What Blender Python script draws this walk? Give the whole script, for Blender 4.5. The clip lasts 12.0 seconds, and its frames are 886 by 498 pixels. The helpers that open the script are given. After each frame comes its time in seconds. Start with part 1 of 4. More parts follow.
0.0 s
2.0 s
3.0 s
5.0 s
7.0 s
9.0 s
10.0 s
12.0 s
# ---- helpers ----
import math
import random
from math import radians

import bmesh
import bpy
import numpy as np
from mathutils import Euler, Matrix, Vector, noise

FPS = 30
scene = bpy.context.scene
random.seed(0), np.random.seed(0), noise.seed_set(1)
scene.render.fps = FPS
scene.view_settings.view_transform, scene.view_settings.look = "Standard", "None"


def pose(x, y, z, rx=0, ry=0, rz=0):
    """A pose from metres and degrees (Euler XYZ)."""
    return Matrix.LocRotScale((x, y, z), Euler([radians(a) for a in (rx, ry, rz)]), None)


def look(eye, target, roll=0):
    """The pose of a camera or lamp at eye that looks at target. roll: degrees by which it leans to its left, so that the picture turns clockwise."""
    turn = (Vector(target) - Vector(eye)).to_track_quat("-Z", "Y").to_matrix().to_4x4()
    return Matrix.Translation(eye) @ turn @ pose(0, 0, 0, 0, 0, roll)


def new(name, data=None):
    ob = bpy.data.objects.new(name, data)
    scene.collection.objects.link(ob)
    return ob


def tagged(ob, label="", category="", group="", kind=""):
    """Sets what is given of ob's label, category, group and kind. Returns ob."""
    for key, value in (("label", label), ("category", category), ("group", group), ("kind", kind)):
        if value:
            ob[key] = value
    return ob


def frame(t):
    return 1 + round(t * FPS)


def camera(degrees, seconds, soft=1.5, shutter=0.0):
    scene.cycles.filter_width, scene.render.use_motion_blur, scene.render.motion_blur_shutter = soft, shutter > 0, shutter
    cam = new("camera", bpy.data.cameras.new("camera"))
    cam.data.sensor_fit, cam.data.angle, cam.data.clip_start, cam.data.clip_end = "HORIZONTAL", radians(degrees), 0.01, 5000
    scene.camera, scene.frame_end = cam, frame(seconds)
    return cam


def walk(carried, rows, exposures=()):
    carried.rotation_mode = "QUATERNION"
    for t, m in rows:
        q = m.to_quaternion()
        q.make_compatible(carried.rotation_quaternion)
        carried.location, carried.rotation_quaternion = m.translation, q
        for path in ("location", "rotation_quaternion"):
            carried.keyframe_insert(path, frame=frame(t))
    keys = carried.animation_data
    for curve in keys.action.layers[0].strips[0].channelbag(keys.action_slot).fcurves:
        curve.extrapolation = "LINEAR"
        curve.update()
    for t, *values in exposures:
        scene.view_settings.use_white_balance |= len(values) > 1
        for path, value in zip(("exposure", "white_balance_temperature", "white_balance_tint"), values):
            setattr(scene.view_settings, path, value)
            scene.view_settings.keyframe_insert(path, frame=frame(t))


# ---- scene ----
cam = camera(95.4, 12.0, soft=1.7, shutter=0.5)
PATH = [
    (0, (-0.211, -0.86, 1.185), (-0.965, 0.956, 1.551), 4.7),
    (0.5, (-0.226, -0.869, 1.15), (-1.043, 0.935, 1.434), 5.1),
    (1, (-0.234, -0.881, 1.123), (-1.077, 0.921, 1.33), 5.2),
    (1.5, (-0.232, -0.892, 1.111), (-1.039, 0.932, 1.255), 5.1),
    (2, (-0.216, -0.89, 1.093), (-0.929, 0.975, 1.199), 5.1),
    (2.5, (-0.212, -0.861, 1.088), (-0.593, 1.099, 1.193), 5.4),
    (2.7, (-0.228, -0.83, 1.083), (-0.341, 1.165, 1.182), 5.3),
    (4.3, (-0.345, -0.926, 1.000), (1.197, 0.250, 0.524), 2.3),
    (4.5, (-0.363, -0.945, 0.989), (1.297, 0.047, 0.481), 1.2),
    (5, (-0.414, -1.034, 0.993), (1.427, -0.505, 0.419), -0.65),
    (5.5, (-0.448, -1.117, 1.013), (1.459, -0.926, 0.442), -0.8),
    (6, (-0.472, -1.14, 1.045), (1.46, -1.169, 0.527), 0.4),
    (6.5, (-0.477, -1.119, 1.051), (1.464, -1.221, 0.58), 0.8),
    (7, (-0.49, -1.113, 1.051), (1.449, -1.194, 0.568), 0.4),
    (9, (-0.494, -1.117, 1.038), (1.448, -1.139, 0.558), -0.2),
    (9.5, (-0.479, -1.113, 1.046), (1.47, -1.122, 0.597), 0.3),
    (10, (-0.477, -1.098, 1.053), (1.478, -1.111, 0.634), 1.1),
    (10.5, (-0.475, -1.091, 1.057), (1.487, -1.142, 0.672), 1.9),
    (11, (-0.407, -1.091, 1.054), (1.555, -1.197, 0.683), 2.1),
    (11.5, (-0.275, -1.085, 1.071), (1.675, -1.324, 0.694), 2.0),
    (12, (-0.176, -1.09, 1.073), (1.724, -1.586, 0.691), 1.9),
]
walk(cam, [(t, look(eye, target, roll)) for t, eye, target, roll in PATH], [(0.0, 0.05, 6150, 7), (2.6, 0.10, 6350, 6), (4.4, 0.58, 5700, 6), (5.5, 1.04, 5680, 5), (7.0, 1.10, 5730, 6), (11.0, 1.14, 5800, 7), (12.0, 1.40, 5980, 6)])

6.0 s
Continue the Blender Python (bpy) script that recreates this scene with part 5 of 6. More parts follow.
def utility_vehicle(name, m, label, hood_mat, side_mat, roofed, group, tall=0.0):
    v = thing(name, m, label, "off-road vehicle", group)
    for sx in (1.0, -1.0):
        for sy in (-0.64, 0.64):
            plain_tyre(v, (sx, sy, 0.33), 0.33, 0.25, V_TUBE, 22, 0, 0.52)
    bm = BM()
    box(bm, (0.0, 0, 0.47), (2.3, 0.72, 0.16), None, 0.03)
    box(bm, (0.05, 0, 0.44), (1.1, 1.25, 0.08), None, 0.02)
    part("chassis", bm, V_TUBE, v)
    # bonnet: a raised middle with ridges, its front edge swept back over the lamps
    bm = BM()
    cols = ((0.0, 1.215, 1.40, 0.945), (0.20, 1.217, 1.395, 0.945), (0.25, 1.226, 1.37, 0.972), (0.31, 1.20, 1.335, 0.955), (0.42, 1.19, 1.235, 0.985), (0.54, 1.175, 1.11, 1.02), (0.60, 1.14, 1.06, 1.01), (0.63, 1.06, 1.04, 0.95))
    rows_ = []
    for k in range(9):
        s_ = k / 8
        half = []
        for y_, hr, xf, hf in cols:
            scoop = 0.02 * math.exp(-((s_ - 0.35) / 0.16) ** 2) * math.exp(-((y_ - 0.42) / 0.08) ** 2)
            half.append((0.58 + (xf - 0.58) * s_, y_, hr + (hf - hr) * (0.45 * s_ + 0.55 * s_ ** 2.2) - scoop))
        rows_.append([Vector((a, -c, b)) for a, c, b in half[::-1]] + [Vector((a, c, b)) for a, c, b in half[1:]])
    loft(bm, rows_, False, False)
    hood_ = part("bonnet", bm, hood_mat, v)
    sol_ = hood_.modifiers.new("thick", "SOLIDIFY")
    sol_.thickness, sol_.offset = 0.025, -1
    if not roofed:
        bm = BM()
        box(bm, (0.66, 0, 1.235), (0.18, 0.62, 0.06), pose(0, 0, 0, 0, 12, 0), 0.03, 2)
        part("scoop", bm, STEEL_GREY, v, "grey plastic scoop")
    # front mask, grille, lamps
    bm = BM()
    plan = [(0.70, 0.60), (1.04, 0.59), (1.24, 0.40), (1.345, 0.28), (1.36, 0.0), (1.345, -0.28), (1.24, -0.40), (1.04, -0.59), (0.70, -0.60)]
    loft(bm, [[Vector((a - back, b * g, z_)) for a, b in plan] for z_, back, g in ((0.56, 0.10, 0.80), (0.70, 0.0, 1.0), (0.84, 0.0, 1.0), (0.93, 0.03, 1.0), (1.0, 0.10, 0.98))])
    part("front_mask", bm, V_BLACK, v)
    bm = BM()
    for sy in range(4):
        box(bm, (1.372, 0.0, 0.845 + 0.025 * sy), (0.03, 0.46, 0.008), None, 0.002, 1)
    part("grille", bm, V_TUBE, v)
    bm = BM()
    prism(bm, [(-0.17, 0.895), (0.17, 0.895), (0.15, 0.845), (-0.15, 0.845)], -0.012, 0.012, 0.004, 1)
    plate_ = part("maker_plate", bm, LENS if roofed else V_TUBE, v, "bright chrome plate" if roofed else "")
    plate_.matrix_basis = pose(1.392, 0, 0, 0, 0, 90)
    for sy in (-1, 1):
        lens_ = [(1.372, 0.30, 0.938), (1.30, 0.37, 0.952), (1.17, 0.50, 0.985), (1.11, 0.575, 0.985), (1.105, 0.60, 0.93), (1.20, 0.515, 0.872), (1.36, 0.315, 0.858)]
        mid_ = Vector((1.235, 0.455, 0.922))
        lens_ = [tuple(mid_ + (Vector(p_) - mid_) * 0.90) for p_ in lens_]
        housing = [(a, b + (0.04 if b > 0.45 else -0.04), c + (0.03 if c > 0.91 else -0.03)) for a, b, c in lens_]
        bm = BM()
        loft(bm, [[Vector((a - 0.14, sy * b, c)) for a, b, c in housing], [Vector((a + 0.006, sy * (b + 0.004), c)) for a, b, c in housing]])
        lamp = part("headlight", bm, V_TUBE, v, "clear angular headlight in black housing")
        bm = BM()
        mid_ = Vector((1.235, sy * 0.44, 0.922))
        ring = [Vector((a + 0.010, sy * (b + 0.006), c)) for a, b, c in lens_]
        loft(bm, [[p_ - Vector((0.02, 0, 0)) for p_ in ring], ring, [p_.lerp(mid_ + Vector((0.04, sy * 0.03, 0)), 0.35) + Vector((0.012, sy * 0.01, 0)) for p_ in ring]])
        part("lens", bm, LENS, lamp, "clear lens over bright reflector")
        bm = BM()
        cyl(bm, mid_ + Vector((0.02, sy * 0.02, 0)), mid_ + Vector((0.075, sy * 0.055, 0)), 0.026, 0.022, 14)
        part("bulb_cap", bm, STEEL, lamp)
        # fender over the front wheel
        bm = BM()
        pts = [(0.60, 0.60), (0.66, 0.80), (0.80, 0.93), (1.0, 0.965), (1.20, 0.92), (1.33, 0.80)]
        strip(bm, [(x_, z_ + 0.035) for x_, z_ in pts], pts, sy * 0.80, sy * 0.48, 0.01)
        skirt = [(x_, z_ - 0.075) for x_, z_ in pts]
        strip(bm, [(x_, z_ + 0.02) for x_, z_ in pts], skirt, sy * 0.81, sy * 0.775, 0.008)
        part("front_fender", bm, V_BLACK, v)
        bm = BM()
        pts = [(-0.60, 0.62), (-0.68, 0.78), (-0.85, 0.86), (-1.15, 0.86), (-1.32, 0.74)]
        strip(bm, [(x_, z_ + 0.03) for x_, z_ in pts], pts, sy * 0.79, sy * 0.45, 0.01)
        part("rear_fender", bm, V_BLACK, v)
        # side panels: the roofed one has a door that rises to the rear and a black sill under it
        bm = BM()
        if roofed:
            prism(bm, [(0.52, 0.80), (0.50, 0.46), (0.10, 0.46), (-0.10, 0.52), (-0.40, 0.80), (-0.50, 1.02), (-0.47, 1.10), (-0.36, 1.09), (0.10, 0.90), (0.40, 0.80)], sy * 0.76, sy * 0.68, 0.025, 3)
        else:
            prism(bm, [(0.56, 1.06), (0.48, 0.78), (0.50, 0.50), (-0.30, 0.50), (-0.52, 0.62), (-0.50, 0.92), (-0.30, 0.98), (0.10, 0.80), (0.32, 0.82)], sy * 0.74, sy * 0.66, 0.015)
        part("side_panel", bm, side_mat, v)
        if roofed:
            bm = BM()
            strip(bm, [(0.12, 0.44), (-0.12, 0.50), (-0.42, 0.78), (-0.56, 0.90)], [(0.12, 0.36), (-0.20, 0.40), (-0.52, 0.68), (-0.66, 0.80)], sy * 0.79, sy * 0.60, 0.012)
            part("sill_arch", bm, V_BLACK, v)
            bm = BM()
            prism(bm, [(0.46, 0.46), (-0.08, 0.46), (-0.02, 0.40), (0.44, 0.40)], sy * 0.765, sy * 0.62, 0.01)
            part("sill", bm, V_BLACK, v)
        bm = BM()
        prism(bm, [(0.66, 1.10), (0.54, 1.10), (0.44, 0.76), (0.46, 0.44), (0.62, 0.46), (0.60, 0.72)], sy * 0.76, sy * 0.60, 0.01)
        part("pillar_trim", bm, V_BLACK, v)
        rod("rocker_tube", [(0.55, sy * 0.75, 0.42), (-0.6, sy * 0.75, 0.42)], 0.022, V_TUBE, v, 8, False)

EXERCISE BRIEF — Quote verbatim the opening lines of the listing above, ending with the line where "ob = bpy.data.objects.new(name, data)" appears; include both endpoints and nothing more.

EXERCISE RESULT —
What Blender Python script draws this walk? Give the whole script, for Blender 4.5. The clip lasts 12.0 seconds, and its frames are 886 by 498 pixels. The helpers that open the script are given. After each frame comes its time in seconds. Start with part 1 of 4. More parts follow.
0.0 s
2.0 s
3.0 s
5.0 s
7.0 s
9.0 s
10.0 s
12.0 s
# ---- helpers ----
import math
import random
from math import radians

import bmesh
import bpy
import numpy as np
from mathutils import Euler, Matrix, Vector, noise

FPS = 30
scene = bpy.context.scene
random.seed(0), np.random.seed(0), noise.seed_set(1)
scene.render.fps = FPS
scene.view_settings.view_transform, scene.view_settings.look = "Standard", "None"


def pose(x, y, z, rx=0, ry=0, rz=0):
    """A pose from metres and degrees (Euler XYZ)."""
    return Matrix.LocRotScale((x, y, z), Euler([radians(a) for a in (rx, ry, rz)]), None)


def look(eye, target, roll=0):
    """The pose of a camera or lamp at eye that looks at target. roll: degrees by which it leans to its left, so that the picture turns clockwise."""
    turn = (Vector(target) - Vector(eye)).to_track_quat("-Z", "Y").to_matrix().to_4x4()
    return Matrix.Translation(eye) @ turn @ pose(0, 0, 0, 0, 0, roll)


def new(name, data=None):
    ob = bpy.data.objects.new(name, data)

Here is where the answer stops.